**What is needed**
All lines below must be repeated exactly, with the pictures omitted.

**Supplied data**
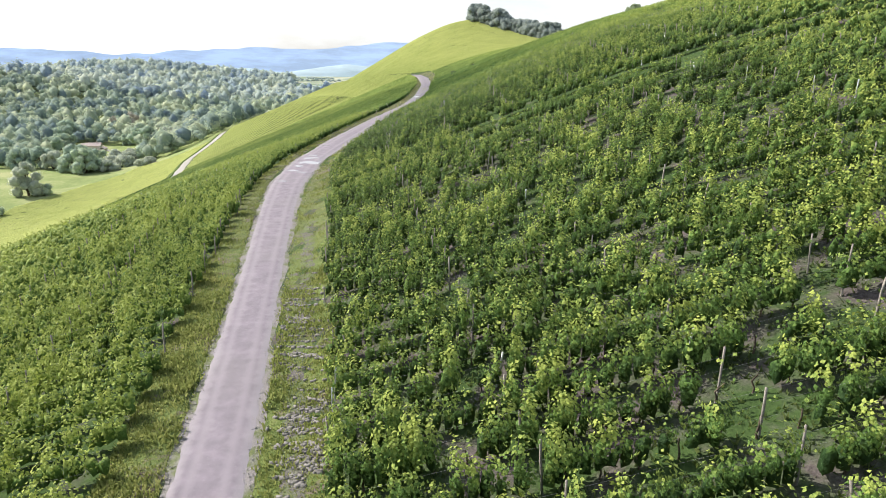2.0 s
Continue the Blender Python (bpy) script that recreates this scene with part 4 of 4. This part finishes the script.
def scree(n, seed):
    """Flat grey stones in low broken courses on the bank above the road."""
    r = np.random.default_rng(seed)
    y = r.uniform(12, 62, n)
    d = half_width(y) + 0.5 + r.beta(1.6, 1.3, n) * np.maximum(right_edge(y) - half_width(y) - 0.6, 0.3)
    x = line_x(y) + d
    course = np.abs(((y + 0.35 * d + 0.5 * wobble(x, y, 2.0, 4)) / 0.95) % 1 - 0.5) < 0.16 + 0.3 * wobble(x, y, 1.4, 9)
    keep = course & (wobble(x, y, 3.2, 13) + 0.35 * wobble(x, y, 0.9, 3) > np.interp(y, [12, 25, 45, 62], [0.35, 0.0, -0.15, 0.3]))
    x, y = x[keep], y[keep]
    m = len(x)
    box8 = np.array([(a, b, c) for c in (-1, 1) for a, b in ((-1, -1), (1, -1), (1, 1), (-1, 1))], float)
    half = np.stack([r.uniform(0.06, 0.17, m), r.uniform(0.04, 0.10, m), r.uniform(0.03, 0.06, m)], -1)
    v = box8[None] * half[:, None] * r.uniform(0.65, 1.15, (m, 8, 1))
    a = r.normal(0, 0.4, m)
    v = np.stack([v[..., 0] * np.cos(a)[:, None] - v[..., 1] * np.sin(a)[:, None], v[..., 0] * np.sin(a)[:, None] + v[..., 1] * np.cos(a)[:, None], v[..., 2]], -1)
    v += np.stack([x, y, ground_z(x, y) + 0.08], -1)[:, None]
    f = np.array([(4, 5, 6, 7), (0, 1, 5, 4), (1, 2, 6, 5), (2, 3, 7, 6), (3, 0, 4, 7)])
    return mesh_from("scree", v.reshape(-1, 3), (np.arange(m)[:, None, None] * 8 + f).reshape(-1, 4), SCREE)


tagged(new("bank_stones", scree(5200, 8)), "flat grey stones in broken courses on the bank", "stones", kind="stuff")


# ---- unseen cloud shading the slope ----
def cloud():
    """An unseen thin cumulus added along the sun's ray to shade the middle of the vineyard: a closed lumpy body, its
    outline drawn from the shadow's edges.
    """
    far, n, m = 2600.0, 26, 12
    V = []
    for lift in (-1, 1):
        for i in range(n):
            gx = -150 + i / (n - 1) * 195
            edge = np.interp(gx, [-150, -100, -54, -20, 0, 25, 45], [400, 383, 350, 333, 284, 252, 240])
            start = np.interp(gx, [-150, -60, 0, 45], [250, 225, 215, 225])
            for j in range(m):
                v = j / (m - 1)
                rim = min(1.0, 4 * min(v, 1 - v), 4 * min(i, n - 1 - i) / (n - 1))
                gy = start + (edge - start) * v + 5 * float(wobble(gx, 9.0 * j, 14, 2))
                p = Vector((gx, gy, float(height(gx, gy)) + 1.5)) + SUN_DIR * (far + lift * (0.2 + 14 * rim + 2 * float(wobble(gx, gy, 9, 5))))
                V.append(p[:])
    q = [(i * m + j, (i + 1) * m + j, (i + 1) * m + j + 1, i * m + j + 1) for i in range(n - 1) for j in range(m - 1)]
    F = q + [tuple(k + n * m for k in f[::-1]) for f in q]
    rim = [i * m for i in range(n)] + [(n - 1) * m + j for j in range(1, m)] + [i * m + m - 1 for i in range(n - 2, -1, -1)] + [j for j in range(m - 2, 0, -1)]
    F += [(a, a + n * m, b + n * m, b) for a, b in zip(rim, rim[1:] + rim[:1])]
    tagged(new("cloud", mesh_from("cloud", V, F, CLOUD, smooth_shade=True)), "unseen thin cloud added to shade the middle vineyard slope", "cloud", kind="structure")


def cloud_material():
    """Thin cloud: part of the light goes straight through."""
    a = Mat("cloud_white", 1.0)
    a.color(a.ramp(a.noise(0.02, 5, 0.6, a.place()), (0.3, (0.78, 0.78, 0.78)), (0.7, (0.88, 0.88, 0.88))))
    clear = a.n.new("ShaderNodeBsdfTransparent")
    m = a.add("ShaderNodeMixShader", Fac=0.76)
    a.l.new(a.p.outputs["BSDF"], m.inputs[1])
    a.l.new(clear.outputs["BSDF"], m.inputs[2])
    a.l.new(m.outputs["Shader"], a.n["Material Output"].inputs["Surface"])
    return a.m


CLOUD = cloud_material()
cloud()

**Written response**
2.0 s
Continue the Blender Python (bpy) script that recreates this scene with part 4 of 4. This part finishes the script.
def scree(n, seed):
    """Flat grey stones in low broken courses on the bank above the road."""
    r = np.random.default_rng(seed)
    y = r.uniform(12, 62, n)
    d = half_width(y) + 0.5 + r.beta(1.6, 1.3, n) * np.maximum(right_edge(y) - half_width(y) - 0.6, 0.3)
    x = line_x(y) + d
    course = np.abs(((y + 0.35 * d + 0.5 * wobble(x, y, 2.0, 4)) / 0.95) % 1 - 0.5) < 0.16 + 0.3 * wobble(x, y, 1.4, 9)
    keep = course & (wobble(x, y, 3.2, 13) + 0.35 * wobble(x, y, 0.9, 3) > np.interp(y, [12, 25, 45, 62], [0.35, 0.0, -0.15, 0.3]))
    x, y = x[keep], y[keep]
    m = len(x)
    box8 = np.array([(a, b, c) for c in (-1, 1) for a, b in ((-1, -1), (1, -1), (1, 1), (-1, 1))], float)
    half = np.stack([r.uniform(0.06, 0.17, m), r.uniform(0.04, 0.10, m), r.uniform(0.03, 0.06, m)], -1)
    v = box8[None] * half[:, None] * r.uniform(0.65, 1.15, (m, 8, 1))
    a = r.normal(0, 0.4, m)
    v = np.stack([v[..., 0] * np.cos(a)[:, None] - v[..., 1] * np.sin(a)[:, None], v[..., 0] * np.sin(a)[:, None] + v[..., 1] * np.cos(a)[:, None], v[..., 2]], -1)
    v += np.stack([x, y, ground_z(x, y) + 0.08], -1)[:, None]
    f = np.array([(4, 5, 6, 7), (0, 1, 5, 4), (1, 2, 6, 5), (2, 3, 7, 6), (3, 0, 4, 7)])
    return mesh_from("scree", v.reshape(-1, 3), (np.arange(m)[:, None, None] * 8 + f).reshape(-1, 4), SCREE)


tagged(new("bank_stones", scree(5200, 8)), "flat grey stones in broken courses on the bank", "stones", kind="stuff")


# ---- unseen cloud shading the slope ----
def cloud():
    """An unseen thin cumulus added along the sun's ray to shade the middle of the vineyard: a closed lumpy body, its
    outline drawn from the shadow's edges.
    """
    far, n, m = 2600.0, 26, 12
    V = []
    for lift in (-1, 1):
        for i in range(n):
            gx = -150 + i / (n - 1) * 195
            edge = np.interp(gx, [-150, -100, -54, -20, 0, 25, 45], [400, 383, 350, 333, 284, 252, 240])
            start = np.interp(gx, [-150, -60, 0, 45], [250, 225, 215, 225])
            for j in range(m):
                v = j / (m - 1)
                rim = min(1.0, 4 * min(v, 1 - v), 4 * min(i, n - 1 - i) / (n - 1))
                gy = start + (edge - start) * v + 5 * float(wobble(gx, 9.0 * j, 14, 2))
                p = Vector((gx, gy, float(height(gx, gy)) + 1.5)) + SUN_DIR * (far + lift * (0.2 + 14 * rim + 2 * float(wobble(gx, gy, 9, 5))))
                V.append(p[:])
    q = [(i * m + j, (i + 1) * m + j, (i + 1) * m + j + 1, i * m + j + 1) for i in range(n - 1) for j in range(m - 1)]
    F = q + [tuple(k + n * m for k in f[::-1]) for f in q]
    rim = [i * m for i in range(n)] + [(n - 1) * m + j for j in range(1, m)] + [i * m + m - 1 for i in range(n - 2, -1, -1)] + [j for j in range(m - 2, 0, -1)]
    F += [(a, a + n * m, b + n * m, b) for a, b in zip(rim, rim[1:] + rim[:1])]
    tagged(new("cloud", mesh_from("cloud", V, F, CLOUD, smooth_shade=True)), "unseen thin cloud added to shade the middle vineyard slope", "cloud", kind="structure")


def cloud_material():
    """Thin cloud: part of the light goes straight through."""
    a = Mat("cloud_white", 1.0)
    a.color(a.ramp(a.noise(0.02, 5, 0.6, a.place()), (0.3, (0.78, 0.78, 0.78)), (0.7, (0.88, 0.88, 0.88))))
    clear = a.n.new("ShaderNodeBsdfTransparent")
    m = a.add("ShaderNodeMixShader", Fac=0.76)
    a.l.new(a.p.outputs["BSDF"], m.inputs[1])
    a.l.new(clear.outputs["BSDF"], m.inputs[2])
    a.l.new(m.outputs["Shader"], a.n["Material Output"].inputs["Surface"])
    return a.m


CLOUD = cloud_material()
cloud()